Anche in Urss la salute era top secret E i «raffreddori» potevano uccidere

Negli anni Ottanta furono raccontate bugie assurde sui mali di Andropov e Cernienko

Roberto Fabbri

Oggi c’è Fidel Castro con il segreto di Stato sulle sue precarie condizioni di salute, ma in principio ci fu Andropov con il suo leggendario raffreddore. Il caso più grottesco di occultamento della verità a proposito delle condizioni di salute di un leader sovietico. Prima di lui c’era stato il caso del decrepito Breznev, dopo di lui ci fu l’ancor più penoso episodio del successore Cernienko. Ruderi inverosimili al vertice di una superpotenza che all’inizio degli anni Ottanta era in mano a una gerontocrazia incapace di accettare la fine del proprio tempo e del proprio ruolo. Un esempio da non imitare, ma che la Cuba rosso-caraibica del vetusto Fidel sta riprendendo vent’anni dopo, a Muro di Berlino ormai consegnato alla Storia.
Ma torniamo al raffreddore di Yuri Andropov. Ex capo del temutissimo Kgb, aveva salito i gradini del potere nel Politburo fino all’inizio degli anni Ottanta e alla morte di Breznev il ristrettissimo club dei vecchi capi del Pcus lo scelse come nuovo leader. Era il novembre del 1982. Freddo, razionale, con una chiara visione strategica, si diede subito da fare per rivitalizzare il flaccido corpaccione dell’Urss. Il Kgb riprese un ruolo primario, e sotto la sua guida esperta la guerra fredda tornò a temperature gelide. Ma durò poco. Nell’agosto 1983 il 68enne segretario generale del Pcus ricevette una delegazione di senatori americani e poi, letteralmente, scomparve. Agosto passò, settembre passò, ottobre s’inoltrò e nessuno a Mosca disse una parola ai sovietici né al mondo per spiegare dove fosse finito il Numero Uno. Poi, alla fine di ottobre, il colpo di scena. Leonid Zamjatin, portavoce del governo sovietico, affermò in tutta serietà che Yuri Andropov «aveva un raffreddore». Grave, perché il 7 novembre il leader dell’Urss non fu visto alla tradizionale parata sulla piazza Rossa, un fatto senza precedenti. Di lui non si seppe né si disse più nulla fino al 9 febbraio 1984, quando ne fu annunciata la morte. Non per raffreddore, ma per insufficienza renale, come poi si seppe da fonti non ufficiali.
Il predecessore di Andropov, Leonid Breznev, era stato a lungo un grottesco morto vivente: dei suoi ultimi anni si ricordano soprattutto le patetiche apparizioni sul palco della piazza Rossa il 7 novembre, dove restava per un’ora immobile nel gelo, come mummificato con un braccio alzato in segno di saluto, tra le altre mummie del Politburo. L’ultima di queste comparse fu tre giorni prima della sua morte improvvisa: nel suo caso è paradossalmente appropriato ritenere che qualcosa di simile a un raffreddore gli sia stato fatale.
Morto Andropov, invece, fu il turno di Konstantin Cernienko, apparatcik 72enne deciso a cogliere alfine il frutto della sua lunga rincorsa al potere. Lo assaporò per pochi mesi, poi dovette essere ricoverato: insufficienza respiratoria cronica. Malinconici resoconti del Vremja, il telegiornale sovietico, assicuravano settimana dopo settimana il suo imminente ritorno al lavoro.

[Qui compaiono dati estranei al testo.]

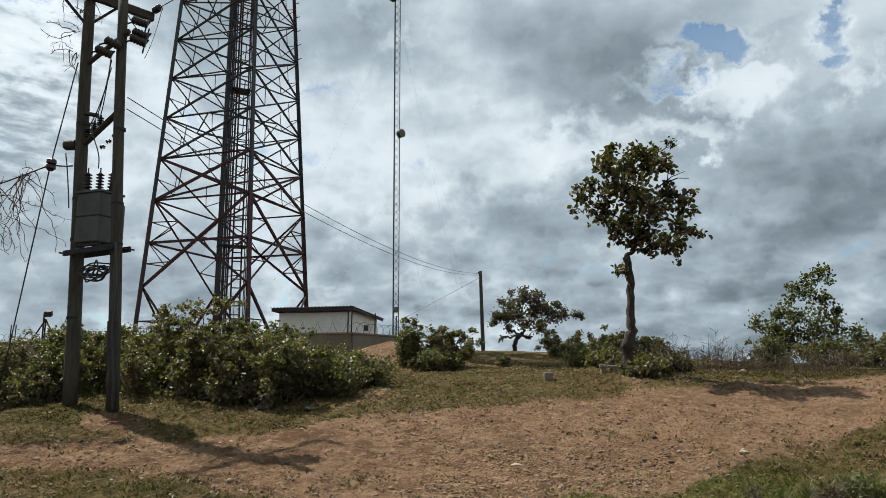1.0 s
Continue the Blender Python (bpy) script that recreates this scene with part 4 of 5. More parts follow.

Fu visto un’ultima volta, tragico manichino ansante e col volto coperto di cerone roseo, mentre sorretto da un’infermiera si recava a “votare” in un seggio elettorale allestito nell’ospedale dove pochi giorni dopo, nel marzo 1985, spirò.
Ieri all’Avana il presidente del Parlamento ha assicurato che Castro «è vivace e vigile». Fossimo nei suoi ammiratori ci preoccuperemmo.